Племянница устало вздохнула, но продолжала посмеиваться.
— Ты выглядишь иначе, – внезапно заявила старушка, всматриваясь в Иду.
— Что? Нет, – мотнула головой.
— Так-так, а рассказать? – но Марго нельзя провести, или… неужели по Аделаиде так заметно, что она пережила уже не один секс-марафон?
— Мне нечего тебе рассказывать, правда, ничего нового или…
— Паша решил мириться? – повела бровью тётка. — Неее, – скривилась, отвечая сама себе, — такого быть не может. Ты светишься, а у него так себе энергии всегда было, он себя-то не умел подзаряжать.
— Что? Марго, боже!
— Бог здесь не при чём, скорее дьявол… неужели сладкий хоккеист до тебя добрался? – предположила старушка, поиграв бровью, а Ида крякнула, попыталась сопротивляться, но… — Нет-нет, даже не думай! Вот там мощи ого сколько! Как у него получилось? Ты же такая зажатая и вечно столько думаешь не к месту!
Племянница почти выдала очередное возмущённое “что”, но и – как-как – на плечо взвалил, засранец…
— Перестань, – Ида почувствовала, как покраснела.
Тут уж и стыд, и вина, и эти мысли, про которые помянула Марго, и которые всегда не к месту. Надо, чтобы были тогда, а они явились сейчас. Обалдеть!
— Жалеешь? – поинтересовалась тётка. — Правда? Брось! О чём? Только не говори, что думаешь, что изменила! Не смей!
— Марго, просто… ты не понимаешь!
— Не понимаю! Ты светишься, золотце, ты вошла и я вижу, как тебе идёт то, что ты – это ты! Ты понимаешь?
— Просто он… он неугомонный!
— Не заметила у тебя тёмных кругов под глазами, и бледности, которой позавидовали бы мертвецы и аристократки девятнадцатого века! Или когда там была в моде чахотка.
— Марго, – рассмеялась Ида.
Нервозность разговоров и реакций женщины сделали своё дело – она словила истерику.
Но невозможно было злиться на тётю, возмущаться или… она знала племянницу.
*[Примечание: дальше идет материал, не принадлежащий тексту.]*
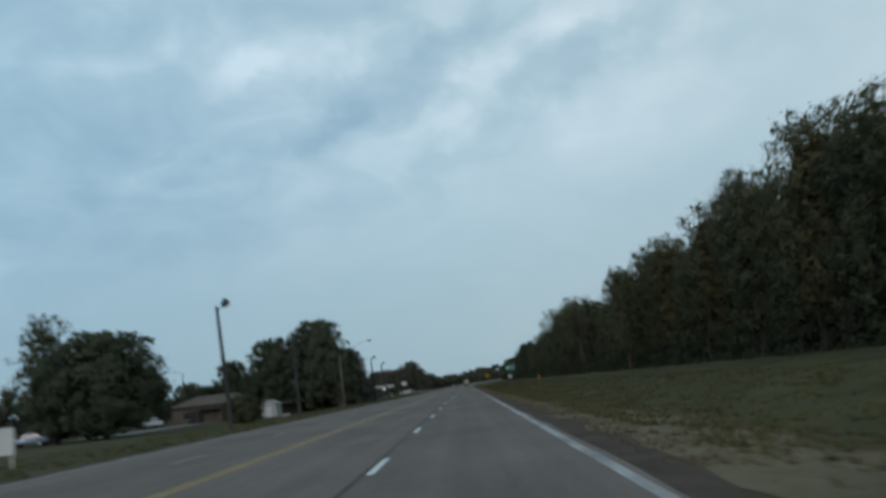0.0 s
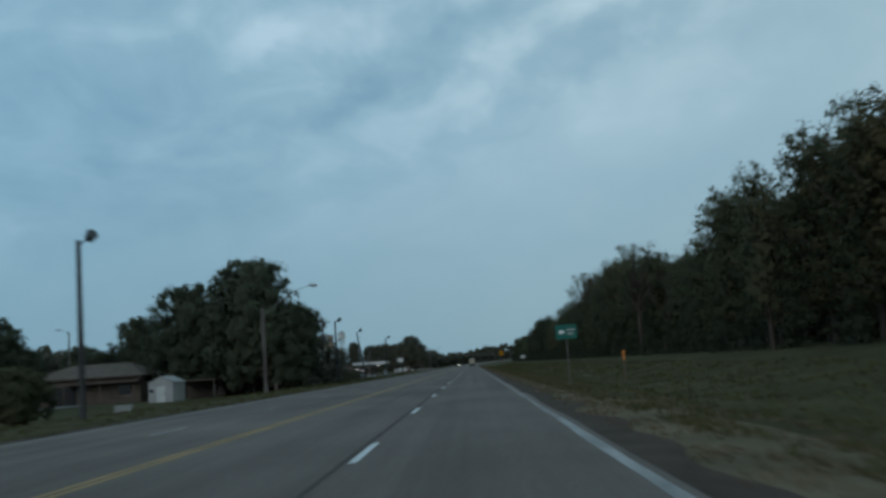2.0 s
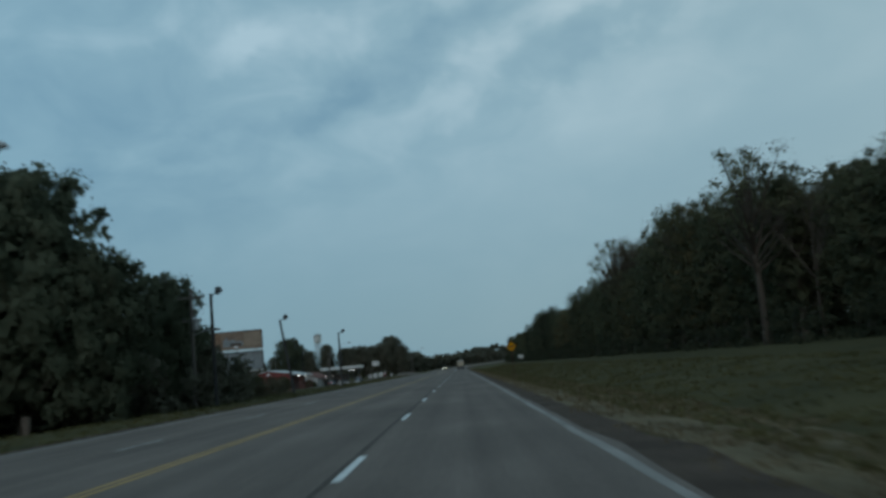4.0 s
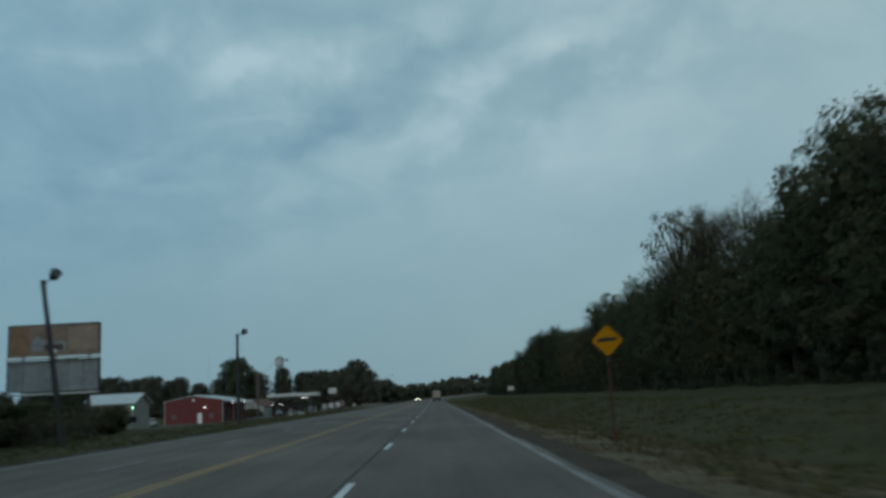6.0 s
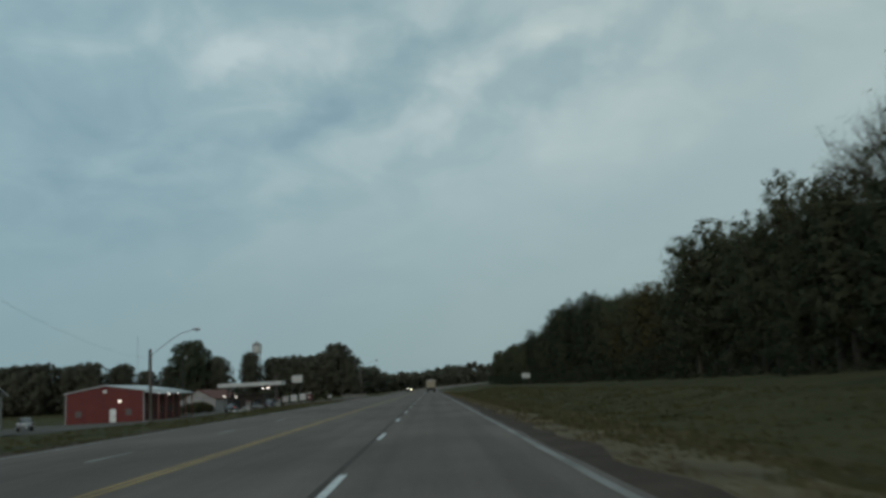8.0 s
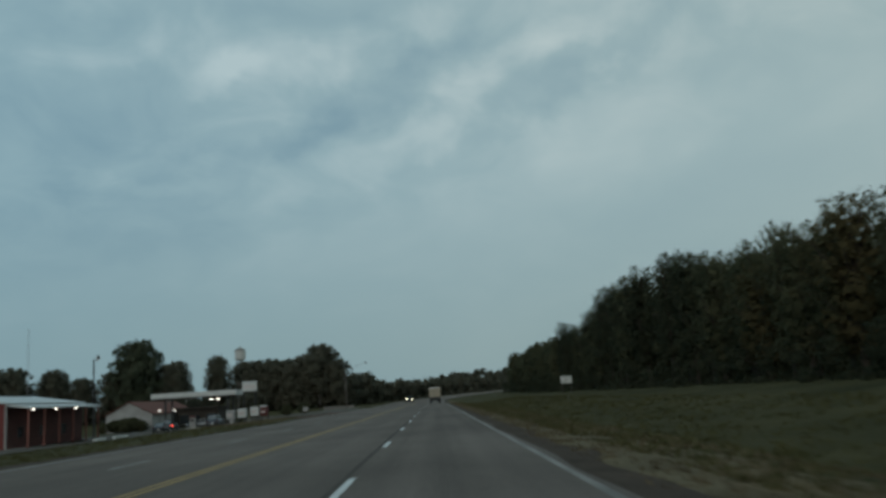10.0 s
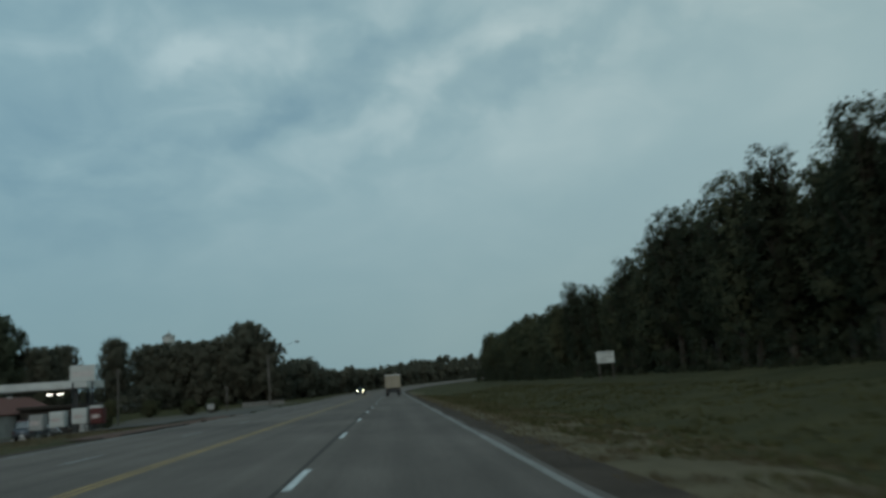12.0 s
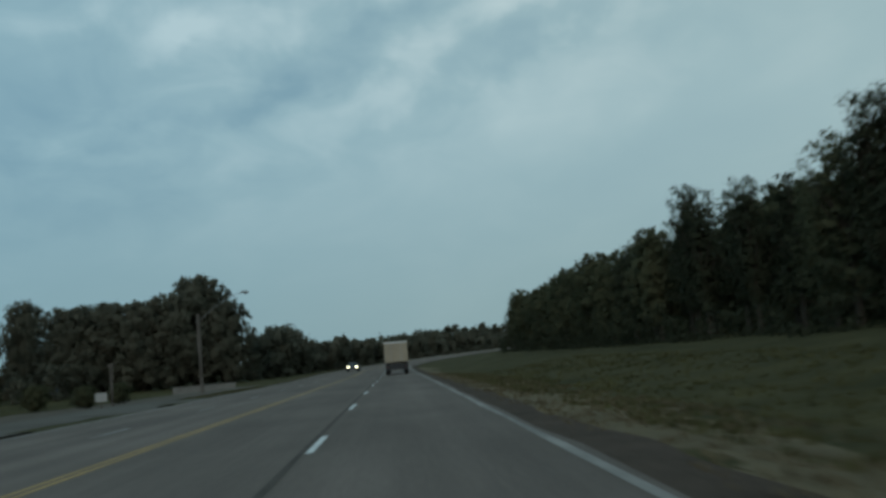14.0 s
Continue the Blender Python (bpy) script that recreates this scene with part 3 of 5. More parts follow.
def airy_tree(seed, height):
    """A nearly bare tree: limbs that fork down to thin twigs, with few small leaves at their tips."""
    r = random.Random(seed)
    root = new("tree")
    limbs, twigs, tips = bmesh.new(), bmesh.new(), []

    def grow(start, way, length, thick, level):
        side = Vector((r.gauss(0, 1), r.gauss(0, 1), r.gauss(0, 0.6)))
        mid = start + way * length * 0.5 + side * length * 0.05
        end = start + way * length + side * length * 0.04 + Vector((0, 0, 0.06 * length))
        tube(limbs if level < 3 else twigs, [start, mid, end], [thick, thick * 0.75, thick * 0.45], 7 if level == 0 else 4 if level < 3 else 3)
        if level == 4:
            tips.append(tuple(end))
            return
        for i in range((5, 5, 5, 3)[level]):
            k = 0.5 + 0.5 * (i + r.random()) / 5 if level else 0.62 + 0.38 * i / 4
            turn, open_out = r.uniform(0, math.tau), radians(r.uniform(10, 36))
            q = way.to_track_quat("Z", "Y")
            new_way = q @ Vector((math.sin(open_out) * math.cos(turn), math.sin(open_out) * math.sin(turn), math.cos(open_out)))
            new_way = (new_way + Vector((0, 0, 0.14))).normalized()
            base = start.lerp(mid, k * 2) if k < 0.5 else mid.lerp(end, k * 2 - 1)
            grow(base, new_way, length * r.uniform(0.5, 0.74) * (0.92 if level == 0 else 1), max(thick * 0.5, 0.011), level + 1)
    grow(Vector((0, 0, -0.3)), Vector((r.gauss(0, 0.03), r.gauss(0, 0.03), 1)).normalized(), height * 0.47, height * 0.0125, 0)
    part("trunk", limbs, M_BARK, root)
    part("fine_branchwork", twigs, M_BARK, root)
    r.shuffle(tips)
    tips = [t for t in tips if t[2] > 0][:280]
    crown = new("crown", leaf_mesh("crown", tips, [0.6] * len(tips), 15, 0.045, M_AUTUMN, seed + 1, corners=3))
    crown.parent = root
    return root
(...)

Пусть и не любила Аделаида делиться своими бедами и переживаниями, но тётка всегда вытаскивала их, да и как иначе, если кроме неё не было никого?
Марго с одной стороны заменила Иде маму, но и при этом никогда не пыталась заменить – это так странно. Она всегда очень оберегала образ своей сестры в памяти девочки, да и уважала в памяти её отца. Марго была скорее подругой, этой вот, кто приносился вихрем внутрь их устоявшейся с папой жизни. С подарками, шлейфом дорогих духов, обнимашками, вкусняшками, смешинками и секретиками – мама это не про это, мама это всегда серьёзнее, основательнее.
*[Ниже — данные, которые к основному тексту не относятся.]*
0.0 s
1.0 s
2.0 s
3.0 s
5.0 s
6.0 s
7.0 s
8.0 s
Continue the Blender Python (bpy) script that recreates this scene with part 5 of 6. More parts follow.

Но Маргарита и не хотела занимать место своей погибшей сестры – она просто была рядом, и была женщиной, которая, тем не менее, сделала своей семьёй семью сестры. У неё не было мужа, не было детей – но был папа Иды и она сама.
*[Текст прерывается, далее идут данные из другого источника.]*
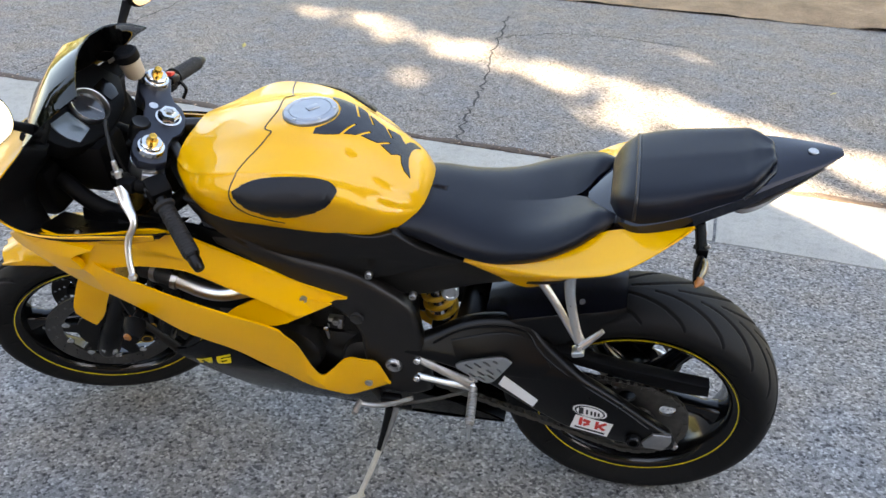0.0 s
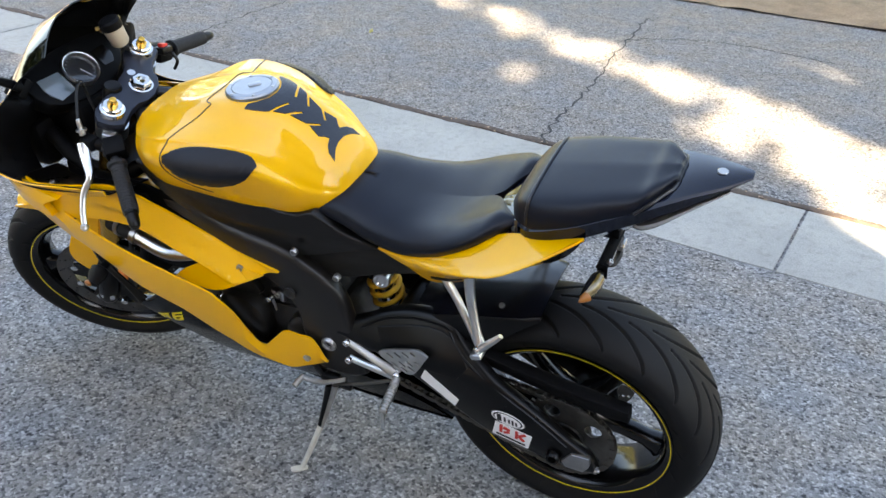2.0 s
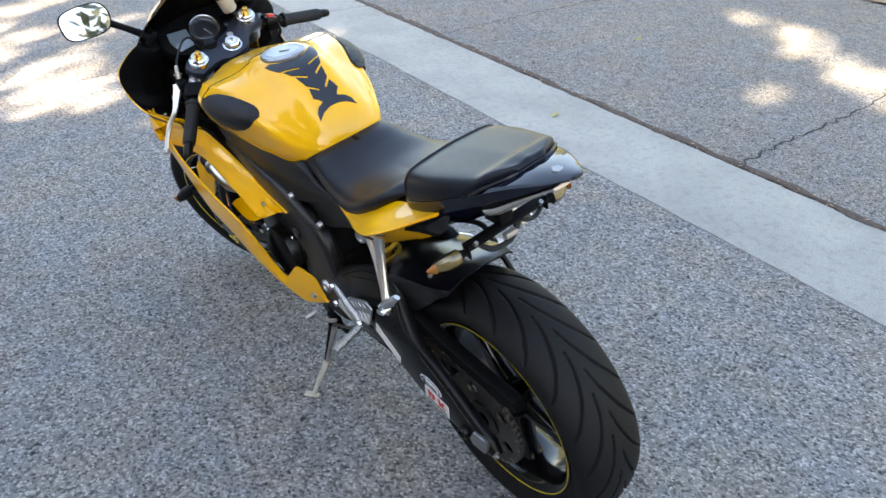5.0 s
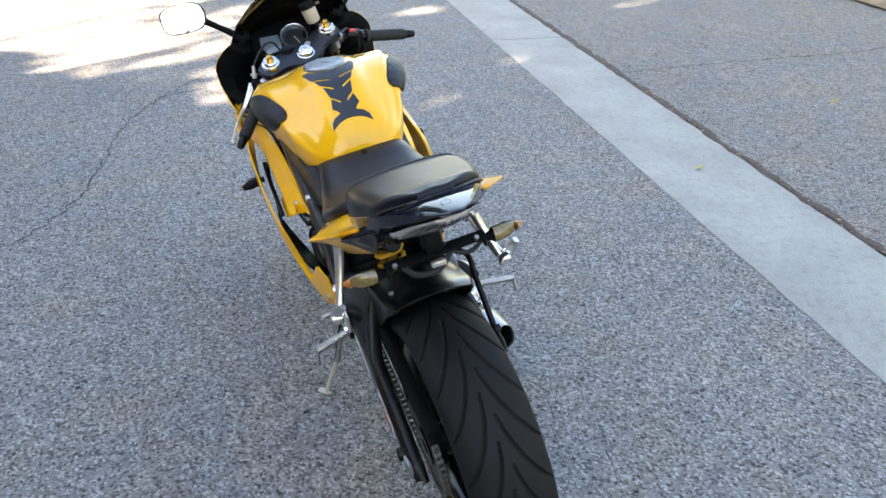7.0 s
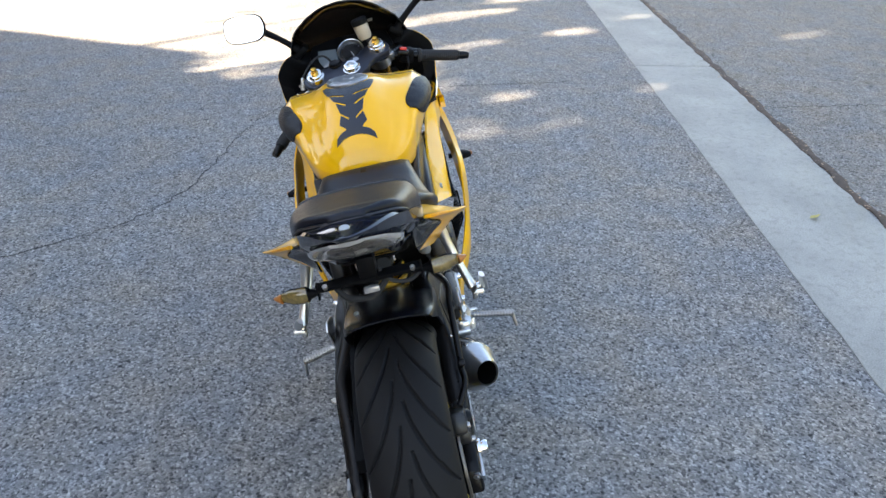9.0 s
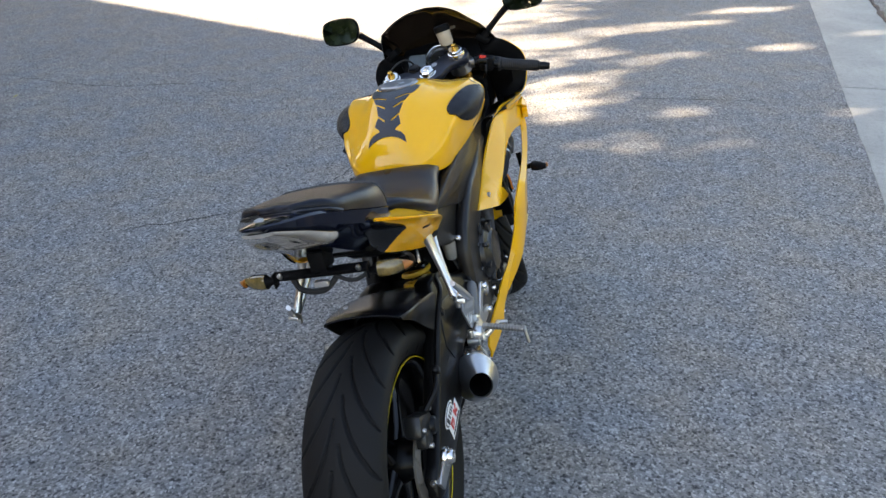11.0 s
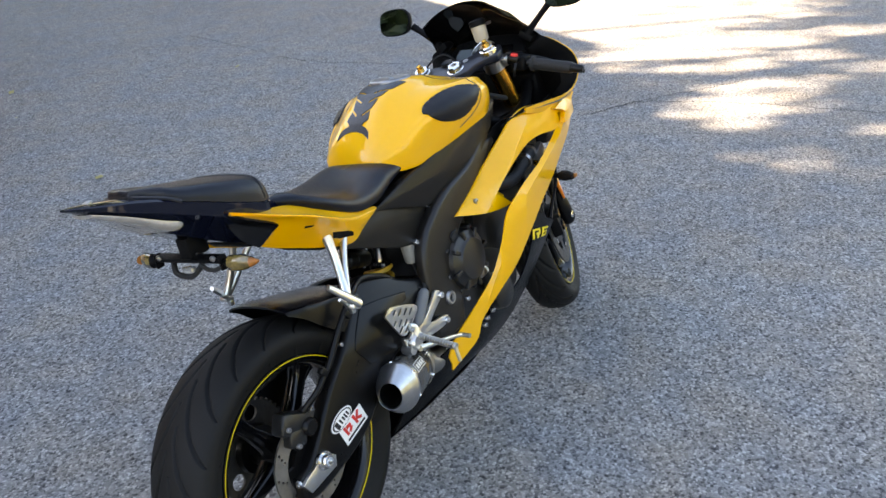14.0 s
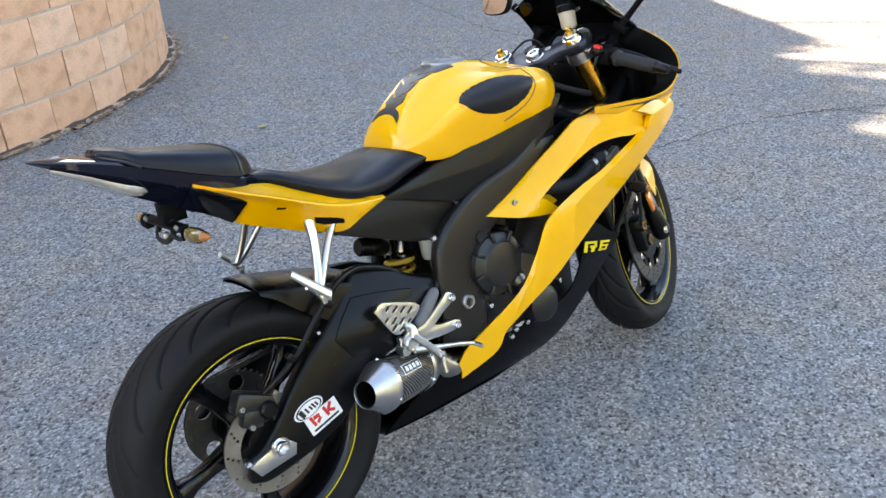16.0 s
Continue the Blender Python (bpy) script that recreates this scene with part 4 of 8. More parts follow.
PIL_ST = [(0.124, 0.872, 0.066, 0.856), (0.110, 0.894, 0.094, 0.852), (0.090, 0.910, 0.112, 0.856), (0.062, 0.919, 0.122, 0.861), (0.000, 0.933, 0.1215, 0.884), (-0.060, 0.946, 0.1085, 0.909), (-0.095, 0.954, 0.100, 0.923), (-0.115, 0.962, 0.086, 0.937), (-0.134, 0.965, 0.060, 0.946), (-0.146, 0.966, 0.038, 0.951), (-0.152, 0.960, 0.032, 0.952)]
PIL = [(x, [(0, z), (0.42 * w, z - 0.002), (0.74 * w, z - 0.10 * (z - zb)), (0.90 * w, z - 0.24 * (z - zb)), (0.98 * w, z - 0.56 * (z - zb)), (w, zb)]) for x, z, w, zb in PIL_ST]
bm = bmesh.new()
rows = loft(PIL, 5, 4)
vs = sheet(bm, rows)
bm.faces.new(vs[0])
bm.faces.new(vs[-1][::-1])
pillion = part("pillion_seat", bm, SEAT, bike, "black vinyl pillion pad with piped seams", sharp=60)
bm = bmesh.new()
sec = loft(PIL, 5, 4)[12]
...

Когда отца не стало, попросила у неё прощения за то, что жизнь сложилась именно так. И тётя обиделась. С этой присущей ей экспрессией и драмой. Она фыркнула, а Аделаида, разбитая, просто обречённо и упрямо мотнула головой. Но Марго обняла, сказала, что это был её выбор и что никогда не изменила бы его.
А потом тётя тяжело заболела.
Аделаида подумала, что это от тоски по умершему. Но вслух ничего не сказала.
Общение с тётей пошло ей на пользу. Переключило. Аделаида даже перестала считать себя сошедшей с ума. Немного.
По дороге назад, она зашла в магазин, купила продукты, чётко разграничивая, что именно надо приготовить и, как это ни странно, сокрушаясь, что Денис в прямом смысле слова сжирал её бюджет… но и рассчитывая, что он будет продолжать это делать?
Поворчав недовольно про себя, она доплелась с покупками до дверей, чтобы быть сметённой той самой тьмой во плоти, которую видела внутри Сорокина, ожидавшего её на лестнице.